Lorina Mapa was born and raised in Manila and in 1986 at the age of sixteen moved with her family to Washington DC. She graduated from the Kubert School of Cartoon and Graphic Art in New Jersey where she met her artist husband Daniel Shelton (creator of the popular comic strip “Ben”). In 2003, her father’s sudden death by car accident sparked a series of childhood memories which she wrote down and illustrated as a way of dealing with his passing.
These stories became “Duran Duran, Imelda Marcos and Me”, a graphic memoir about growing up in the Philippines in the 1980s. Weaving the past with the present, it explores and entertains with themes on religion, pop culture, adolescence, social class and politics, including Mapa’s experiences of the 1986 People Power Revolution which made headlines around the world. “Duran Duran, Imelda Marcos and Me” (“touching and joyous” – Publisher’s Weekly; “the emotion shines through on every page” – Booklist) has been featured on the CBC, Conde Nast Traveller and nominated by the American Library Association as a Great Graphic Novel for Teens. Lorina is a Best Writer nominee for the Joe Schuster Awards and was listed on the CBC International Women’s Day List of Writers to Watch.
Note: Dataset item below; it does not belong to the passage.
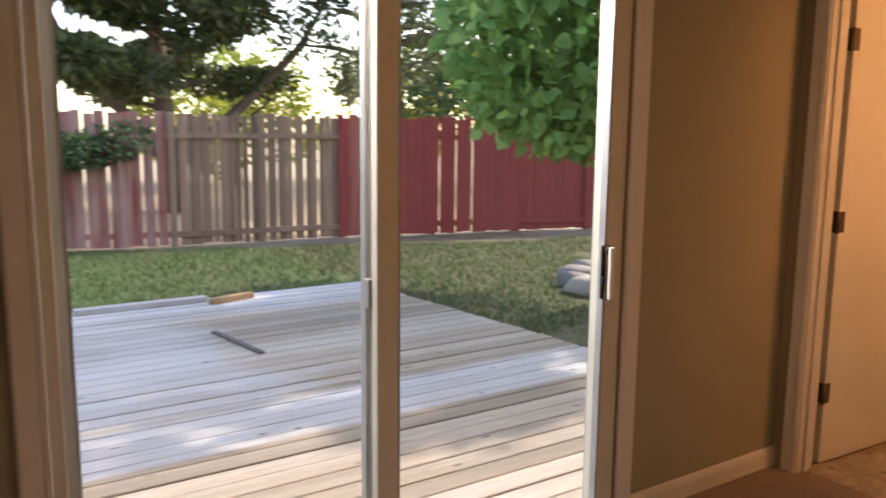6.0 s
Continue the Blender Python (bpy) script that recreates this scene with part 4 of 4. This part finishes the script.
def tree(name, at, label, trunk, limbs, lobes, count, size, material, shape, droop=0.3, seed=3):
    t = thing(name, at, label, "tree")
    rng = np.random.default_rng(seed)
    bm = bmesh.new()
    add_tube(bm, [p[:3] for p in trunk], [p[3] for p in trunk], 12)
    part("trunk", bm, BARK, t)
    for lb in limbs:
        part("limb", add_tube(bmesh.new(), [p[:3] for p in lb], [p[3] for p in lb], 8), BARK, t)
    leaf_cloud("crown", lobes, count, size, material, t, droop, shape, rng)
    return t


MAPLE = leaf_mat("maple_leaf", (0.11, 0.25, 0.065), (0.30, 0.46, 0.13), 0.5)
PINE = leaf_mat("pine_needles", (0.035, 0.060, 0.026), (0.12, 0.145, 0.050), 0.4)
LIME = leaf_mat("sunlit_leaf", (0.16, 0.24, 0.03), (0.34, 0.34, 0.05), 0.5)
RUSSET = leaf_mat("russet_leaf", (0.20, 0.10, 0.04), (0.32, 0.20, 0.07), 0.45)
SHRUB = leaf_mat("shrub_leaf", (0.025, 0.070, 0.025), (0.06, 0.12, 0.04), 0.3)

MX, MY = 7.62, -3.34
rng = np.random.default_rng(11)
lobes = []
for k in range(46):
    a, h = rng.uniform(0, 2 * math.pi), rng.uniform(1.7, 4.4)
    r = rng.uniform(0.7, 2.4) * (1.0 if h < 3.6 else 0.7)
    lobes.append((MX + r * math.cos(a), MY + 0.5 + r * math.sin(a), h, 0.62, 0.62, 0.42))
for p in ((7.80, -0.45, 1.85), (7.95, -0.20, 2.3), (7.65, -0.80, 1.6), (8.15, -0.70, 1.75), (7.55, -1.20, 1.55), (7.95, -1.20, 1.6), (7.65, -0.40, 2.8), (8.25, -0.40, 2.7), (7.25, -1.00, 2.2), (7.05, -1.60, 1.75), (7.45, -1.70, 1.7), (6.85, -2.10, 2.0), (7.85, -0.50, 3.3), (7.35, -0.70, 3.2), (7.15, -2.40, 1.8), (7.85, -2.10, 1.75), (8.35, -1.20, 2.2)):
    lobes.append((*p, 0.5, 0.5, 0.36))
tree("maple_tree", (MX, MY, GZ), "broad-leaved green maple with low hanging branches", [(MX, MY, GZ - 0.1, 0.19), (MX + 0.02, MY, 0.1, 0.135), (MX - 0.04, MY + 0.03, 1.0, 0.12), (MX - 0.10, MY + 0.05, 2.0, 0.11), (MX, MY + 0.1, 3.2, 0.07), (MX, MY, 4.3, 0.03)],
     [[(MX - 0.06, MY + 0.05, 1.35, 0.06), (MX - 0.15, MY + 0.9, 1.75, 0.045), (MX, MY + 1.8, 2.0, 0.03), (MX + 0.2, MY + 2.7, 1.95, 0.012)],
      [(MX - 0.1, MY + 0.05, 1.9, 0.06), (MX + 0.3, MY + 0.9, 2.6, 0.04), (MX + 0.2, MY + 1.9, 3.2, 0.02)],
      [(MX - 0.05, MY + 0.05, 1.6, 0.05), (MX - 0.6, MY + 0.5, 1.65, 0.04), (MX - 1.1, MY + 0.9, 1.9, 0.02)],
      [(MX, MY, 2.2, 0.06), (MX - 0.9, MY - 0.4, 3.2, 0.03), (MX - 1.6, MY - 0.6, 3.8, 0.015)],
      [(MX, MY, 2.4, 0.06), (MX + 0.9, MY - 0.7, 3.3, 0.03), (MX + 1.6, MY - 1.0, 3.9, 0.015)]],
     lobes, 14000, 0.145, MAPLE, "maple", 0.55, 3)


def pine(at, h, spread, seed, low=1.9, stems=1, needles=22000, lean=0.0):
    """A conifer with long level boughs; several stems part near the ground on an old one."""
    x, y = at
    rng = np.random.default_rng(seed)
    limbs, lobes = [], []
    for k in range(30):
        z = low + (h - low) * k / 30
        a = k * 2.4 + rng.uniform(-0.4, 0.4)
        r = spread * (1 - 0.55 * (z - low) / (h - low)) * rng.uniform(0.5, 1.15)
        ex, ey, ez = x + r * math.cos(a), y + lean * (z - low) + r * math.sin(a), z + rng.uniform(-0.1, 0.8)
        limbs.append([(x, y + lean * (z - low), z, 0.07), ((x + ex) / 2, (y + ey) / 2, z + 0.25, 0.045), (ex, ey, ez, 0.012)])
        for q in (0.45, 0.7, 0.9, 1.05):
            w = rng.uniform(0.45, 0.85)
            lobes.append((x + (ex - x) * q + rng.uniform(-0.3, 0.3), y + (ey - y) * q + rng.uniform(-0.35, 0.35), z + 0.2 + (ez - z) * q + rng.uniform(-0.2, 0.2), w, w, w * 0.5))
    for k in range(1, stems):
        a = rng.uniform(0.8, 2.2) * (1 if k % 2 else -1)
        d = 0.55 + 0.5 * k
        limbs.append([(x, y, GZ + 0.9, 0.15), (x + 0.1, y + d * math.sin(a), 1.9, 0.12), (x + 0.2, y + 1.9 * d * math.sin(a), 3.2, 0.09), (x, y + 2.6 * d * math.sin(a), 5.0, 0.03)])
    tree("pine_tree", (x, y, GZ), "tall dark spreading pine behind the fence", [(x, y, GZ, 0.24), (x + 0.1, y + lean, 2.0, 0.18), (x - 0.05, y + 0.1 + lean * 3, h * 0.6, 0.11), (x, y + lean * 4, h, 0.03)], limbs, lobes, needles, 0.19, PINE, "needle", 0.0, seed)


pine((18.7, -0.1), 9.0, 3.6, 21, 1.75, 3, 60000, 0.12)
pine((17.5, -4.3), 9.5, 2.4, 22, 2.2, 1, 14000)
pine((20.4, 4.7), 9.0, 2.8, 23, 2.6, 2, 24000)


def leafy(at, h, r, material, label, seed, n=4500, size=0.16, low=0.9, name="garden_tree"):
    x, y = at
    rng = np.random.default_rng(seed)
    lobes = [(x + r * rng.uniform(-0.8, 0.8), y + r * rng.uniform(-0.8, 0.8), rng.uniform(low, h), r * 0.34, r * 0.34, r * 0.26) for _ in range(18)]
    tree(name, (x, y, GZ), label, [(x, y, GZ, 0.16), (x + 0.1, y, 1.6, 0.12), (x, y, h * 0.8, 0.04)], [[(x, y, 1.4, 0.06), (x + r * 0.4 * math.cos(a), y + r * 0.4 * math.sin(a), 2.4, 0.03)] for a in (0.5, 2.4, 4.4)], lobes, n, size, material, "leaf", 0.3, seed)


leafy((18.2, 9.6), 4.4, 1.9, LIME, "yellow-green sunlit tree leaning over the fence", 31, low=1.5)
leafy((25.5, 9.8), 5.0, 2.8, RUSSET, "russet and yellow tree beyond the fence", 32)
leafy((27.0, 4.6), 4.5, 3.2, LIME, "yellow-green tree beyond the fence", 33, 5000, 0.22)
leafy((25.3, -3.7), 3.6, 3.0, LIME, "pale yellow-green tree beyond the fence", 34, 5000, 0.22)
leafy((24.5, -9.0), 3.6, 3.0, LIME, "yellow-green tree beyond the fence", 35, 4000, 0.22)
leafy((20.5, -10.2), 7.5, 3.4, SHRUB, "dark green tree beyond the fence", 36, 6000, 0.20)
leafy((23.0, 12.5), 6.5, 3.0, LIME, "yellow-green tree beyond the fence", 37, 5000, 0.2)

bush = thing("fence_bush", (13.95, 2.95, GZ), "dense green shrub against the fence", "shrub")
for a, b in ((2.55, 0.2), (2.95, -0.1), (3.35, 0.15)):
    part("stem", add_tube(bmesh.new(), [(14.0, 2.95, GZ), (13.95, a, 0.3), (13.9, a + b, 1.0)], [0.016, 0.012, 0.006], 7), BARK, bush)
rng = np.random.default_rng(8)
leaf_cloud("crown", [(13.85 + rng.uniform(-0.15, 0.15), 1.75 + 2.4 * k / 13, 1.15 + rng.uniform(-0.14, 0.16), 0.32, 0.30, 0.24) for k in range(14)], 3500, 0.085, SHRUB, bush, 0.2, "leaf", rng)

# stone-edged planting bed round the maple
STONES = [mat("grey_stone", (0.24, 0.22, 0.21), (0.16, 0.15, 0.15), 7, 0.9, bump=0.6, bscale=25, fine=0.2), mat("pale_stone", (0.33, 0.30, 0.26), (0.24, 0.22, 0.19), 7, 0.9, bump=0.6, bscale=25, fine=0.2), mat("rust_stone", (0.26, 0.155, 0.105), (0.18, 0.12, 0.085), 7, 0.9, bump=0.6, bscale=25, fine=0.2)]
SN = ("rounded grey stone edging the planting bed", "pale stone edging the planting bed", "rust-brown stone edging the planting bed")
rng = np.random.default_rng(4)
ring = [(8.82, -2.21), (8.52, -1.91), (8.17, -1.74), (7.85, -1.76), (7.53, -1.86), (7.21, -2.06), (6.92, -2.31), (6.67, -2.66), (6.52, -3.06), (6.52, -3.51), (9.02, -2.61), (9.07, -3.06)]
for k, (x, y) in enumerate(ring):
    bm = bmesh.new()
    bmesh.ops.create_icosphere(bm, subdivisions=2, radius=1.0)
    w = rng.uniform(0.15, 0.21)
    for v in bm.verts:
        q = v.co.copy()
        lump = 1 + 0.34 * noise.noise(q * 1.3 + Vector((k * 3.1, 0, 0)))
        v.co = Vector((x, y, GZ + 0.055)) + Vector((math.copysign(abs(q.x) ** 0.4, q.x) * w * lump, math.copysign(abs(q.y) ** 0.4, q.y) * w * 0.75 * lump, max(-0.1, math.copysign(abs(q.z) ** 0.7, q.z) * 0.11 * lump)))
    i = (0, 0, 1, 2, 2, 1, 0, 1, 2, 0, 1, 0)[k]
    tagged(part("edging_stone", bm, STONES[i], smooth=True), SN[i], "stone", "stones round the bed")
SOIL = mat("bed_soil", (0.06, 0.042, 0.03), (0.03, 0.022, 0.017), 4, 0.95, bump=0.9, bscale=30, fine=0.35)
bm = bmesh.new()
add_lathe(bm, Matrix.Translation((7.72, -3.05, GZ)), [(1.32, 0.0), (1.2, 0.05), (0.6, 0.09), (0.02, 0.11)], 32, 1.0, 0.95)
setting("planting_bed", bm, SOIL, "dark mulched planting bed", "planting bed")
BLUE = leaf_mat("blue_petal", (0.03, 0.07, 0.55), (0.06, 0.14, 0.80), 0.2)
fl = thing("blue_flower", (7.61, -2.31, GZ), "bright blue flower cluster in the bed", "flower")
leaf_cloud("petals", [(7.61, -2.31, 0.0, 0.075, 0.075, 0.06)], 160, 0.05, BLUE, fl, 0.0)
leaf_cloud("leaves", [(7.61, -2.26, -0.14, 0.16, 0.14, 0.07)], 120, 0.09, LIME, fl, 0.0)
for a, b in ((0, 0), (0.04, 0.03), (-0.05, 0.02)):
    part("stem", add_tube(bmesh.new(), [(7.61 + a, -2.31 + b, GZ + 0.03), (7.61 + a, -2.31 + b, 0.0)], 0.006, 6), SHRUB, fl)

# grass blades on the lawn
rng = np.random.default_rng(9)
NB = 80000
gx, gy = rng.uniform(4.2, 17.0, NB * 2), rng.uniform(-12, 11, NB * 2)
line = np.interp(gy, [p[1] for p in LINE[::-1]], [p[0] for p in LINE[::-1]])
bare = np.array([noise.noise(Vector((a * 0.7, b * 0.7, 3.0))) for a, b in zip(gx, gy)])
keep = (gx < line - 0.15) & ~((gx < DX + 0.06) & (gy > 0.06 + 0.09 * (gx - 4.03)) & (gy < 5.60)) & (gx - 0.32 * gy < 12.95 + 0.5 * bare) & ~((gy > 5.5) & (gx < 9.2)) & (bare > np.where((gx < 9.2) & (gy < 0.0), -0.20, -0.45)) & ((gx - 7.72) ** 2 + (gy + 3.05) ** 2 > 1.75)
gx, gy = gx[keep][:NB], gy[keep][:NB]
n = len(gx)
a = rng.uniform(0, 2 * np.pi, n)
h, w = rng.uniform(0.03, 0.085, n), rng.uniform(0.006, 0.012, n)
base = np.stack([gx, gy, np.full(n, GZ - 0.005)], 1)
sd = np.stack([np.cos(a), np.sin(a), np.zeros(n)], 1) * w[:, None]
tip = base + np.stack([rng.normal(0, 0.025, n), rng.normal(0, 0.025, n), h], 1)
V = np.stack([base - sd, base + sd, tip], 1).reshape(-1, 3)
me = bpy.data.meshes.new("grass")
me.from_pydata(V.tolist(), [], [(3 * k, 3 * k + 1, 3 * k + 2) for k in range(n)])
me.materials.append(leaf_mat("grass_blade", (0.042, 0.105, 0.022), (0.11, 0.135, 0.045), 0.3))
tagged(new("grass", me), "short patchy green lawn grass", "grass", kind="stuff")

# dry thatch between the blades beside the deck
rng = np.random.default_rng(19)
n = 26000
gx, gy = rng.uniform(4.2, 13.0, n), rng.uniform(-4.5, 0.05, n)
ok = (gx - 7.72) ** 2 + (gy + 3.05) ** 2 > 1.75
gx, gy = gx[ok], gy[ok]
n = len(gx)
a = rng.uniform(0, 2 * np.pi, n)
w = rng.uniform(0.006, 0.013, n)
base = np.stack([gx, gy, np.full(n, GZ - 0.002)], 1)
sd = np.stack([np.cos(a), np.sin(a), np.zeros(n)], 1) * w[:, None]
ln = rng.uniform(0.03, 0.09, n)
tip = base + np.stack([-np.sin(a) * ln, np.cos(a) * ln, rng.uniform(0.008, 0.03, n)], 1)
V = np.stack([base - sd, base + sd, tip], 1).reshape(-1, 3)
me = bpy.data.meshes.new("thatch")
me.from_pydata(V.tolist(), [], [(3 * k, 3 * k + 1, 3 * k + 2) for k in range(n)])
me.materials.append(leaf_mat("dry_thatch", (0.22, 0.16, 0.09), (0.10, 0.075, 0.045), 0.15))
tagged(new("thatch", me), "dry tan grass thatch beside the deck", "dry grass", kind="stuff")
She lives with her husband and four children in Hudson, Quebec.
About the Author
Cherie Dimaline

Cherie Dimaline, a member of the Georgian Bay Métis Community in Ontario, has published 4 books. Her first book, Red Rooms, was published in 2007, and her novel The Girl Who Grew a Galaxy was released in 2013. In 2014, she was named the Emerging Artist of the Year at the Ontario Premier’s Award for Excellence in the Arts, and became the first Aboriginal Writer in Residence for the Toronto Public Library. Her book A Gentle Habit was published in August 2016.
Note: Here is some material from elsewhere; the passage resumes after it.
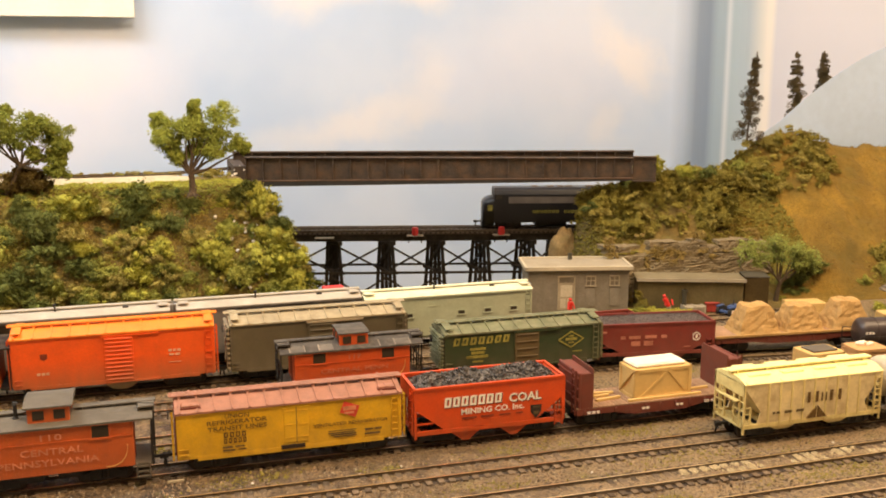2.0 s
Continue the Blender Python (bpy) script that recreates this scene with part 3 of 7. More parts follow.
def gable_roof(parent, L, W, z1, rise, material, ribs=12, over=0.0012, board=None, steps=True):
    h, w = L / 2 + 0.0005, W / 2 + over
    bm = extrude_x(bmesh.new(), [(-w, z1 - 0.0008), (-w, z1 + 0.0004), (-0.004, z1 + rise), (0.004, z1 + rise), (w, z1 + 0.0004), (w, z1 - 0.0008)], -h, h)
    roof = part("roof", bm, material, parent)
    for k in range(ribs):
        x = -h + 0.003 + (2 * h - 0.006) * k / (ribs - 1)
        for s in (-1, 1):
            bm = bmesh.new()
            beam(bm, (x, s * w, z1 + 0.0007), (x, s * 0.004, z1 + rise + 0.0005), 0.0010, 0.0010)
            part("roof_rib", bm, material, roof)
    if board:
        zb = z1 + rise + 0.0019
        for s in (-1, 1) if steps else ():
            for q in (-1, 1):
                bm = bmesh.new()
                beam(bm, (s * (h - 0.0045), q * 0.0040, zb), (s * (h - 0.0045), q * (w - 0.0022), z1 + 0.0040), 0.0062, 0.0006)
                part("roof_step", bm, board, parent)
        boards = part("running_board", boxes(*[(-h - 0.003, h + 0.003, a, a + 0.0024, zb, zb + 0.0006) for a in (-0.0040, -0.0012, 0.0016)]), board, parent)
        for k in range(ribs):
            x = -h + 0.003 + (2 * h - 0.006) * k / (ribs - 1)
            part("board_saddle", boxes((x - 0.0010, x + 0.0010, -0.0038, 0.0038, z1 + rise - 0.0002, zb)), board, boards)
    return roof


def corrugated_end(parent, x, W, z0, z1, material, n=9, bulge=1.0):
    s = 1 if x > 0 else -1
    end = part("end_panel", boxes((min(x, x + s * 0.0004), max(x, x + s * 0.0004), -W / 2 + 0.0005, W / 2 - 0.0005, z0, z1)), P["roof_dark"] if material in (P["olive_roof"], P["green_roof"]) else material, parent)
    step = (z1 - z0) / n
    for k in range(n):
        z = z0 + step * (k + 0.5)
        bm = extrude_y(bmesh.new(), [(x, z - step * 0.24), (x + s * bulge * 0.0026, z - step * 0.10), (x + s * bulge * 0.0030, z + step * 0.12), (x + s * bulge * 0.0022, z + step * 0.26), (x, z + step * 0.30)], -W / 2 + 0.0006, W / 2 - 0.0006)
        part("end_rib", bm, material, end)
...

Her 2017 book, The Marrow Thieves, which we are reading now, won the Governor General’s Award and the prestigious Kirkus Prize for Young Readers, was a finalist for the White Pine Award, and was a selection for CBC’s 2018 Canada Reads. It was also named a Book of Year on numerous lists including the National Public Radio, the School Library Journal, the New York Public Library, the Globe and Mail, Quill & Quire and the CBC, and continues to be a national bestseller and has been translated into several languages. Cherie is currently working on the TV adaptation of The Marrow Thieves, launching her next novel, Empire of Wild, with Random House in September 2019 (US release through William Morrow 2020), and is working on a new YA novel to be published in 2020.